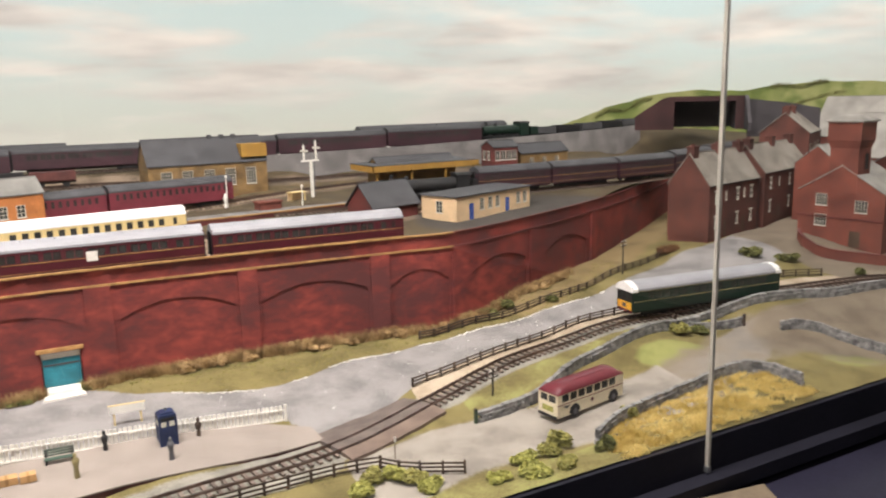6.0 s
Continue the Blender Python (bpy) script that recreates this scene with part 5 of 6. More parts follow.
# ---- the stone portal and field wall at the high end ----
def stone_course(name, line, h, zf, label, thick=0.005, size=0.0085, material="stone"):
    """A dry-stone wall: each stone an object, in three uneven courses with a coping on edge."""
    ob = thing(name, pose(0, 0, 0), label, "stone wall")
    meshes = []
    rnd = random.Random(int(line.length * 10000))
    for k in range(6):
        bm = boxes((-0.5, 0.5, -0.5, 0.5, 0, 1))
        for v in bm.verts:
            v.co += Vector((rnd.uniform(-0.12, 0.12), rnd.uniform(-0.10, 0.10), rnd.uniform(-0.10, 0.10)))
        bmesh.ops.bevel(bm, geom=bm.edges[:], offset=0.10, segments=1, affect="EDGES")
        bmesh.ops.recalc_face_normals(bm, faces=bm.faces)
        me = bpy.data.meshes.new("stone")
        bm.to_mesh(me)
        bm.free()
        me.materials.append(M[material])
        meshes.append(me)
    rows = 3
    count, limit = 0, 290
    for r in range(rows):
        s = rnd.uniform(0, size * 0.5)
        while s < line.length:
            w = size * rnd.uniform(0.75, 1.35)
            p = line.at(s + w / 2)[0]
            z = zf(p.x, p.y) - 0.0008 + h * r / rows
            if count < limit:
                q = line.at(s + w / 2 + 0.004)[0]
                m = pose(p.x, p.y, z, rnd.uniform(-2, 2), -math.degrees(math.atan((zf(q.x, q.y) - zf(p.x, p.y)) / 0.004)) + rnd.uniform(-2, 2), line.angle(s + w / 2)) @ Matrix.Diagonal((w * 1.03, thick * rnd.uniform(0.85, 1.15) * (1 if r < rows - 1 else 0.85), h / rows * rnd.uniform(1.05, 1.3), 1))
                part("stone", rnd.choice(meshes), material, ob, "", m)
                count += 1
            s += w
    return ob


def knee_z(x, y):
    return STONE_Z(x, y)


STONE_Z = surface([(-0.648, 0.575, 0.122), (-0.645, 0.525, 0.117), (-0.622, 0.473, 0.112), (-0.61, 0.463, 0.110), (-0.58, 0.461, 0.102), (-0.543, 0.457, 0.083), (-0.519, 0.465, 0.064), (-0.502, 0.478, 0.039), (-0.497, 0.491, 0.021)], 4)
stone_course("field_wall", Line([(-0.648, 0.578), (-0.645, 0.525), (-0.624, 0.475), (-0.61, 0.463), (-0.58, 0.461), (-0.543, 0.457), (-0.519, 0.465), (-0.502, 0.478), (-0.497, 0.491)]), 0.018, knee_z, "pale grey dry-stone wall bending down the green slope", 0.006, 0.010)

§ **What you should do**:
Collect the lines of the data that carry the word "with".

§ **The result**:
Continue the Blender Python (bpy) script that recreates this scene with part 5 of 6. More parts follow.
    """A dry-stone wall: each stone an object, in three uneven courses with a coping on edge."""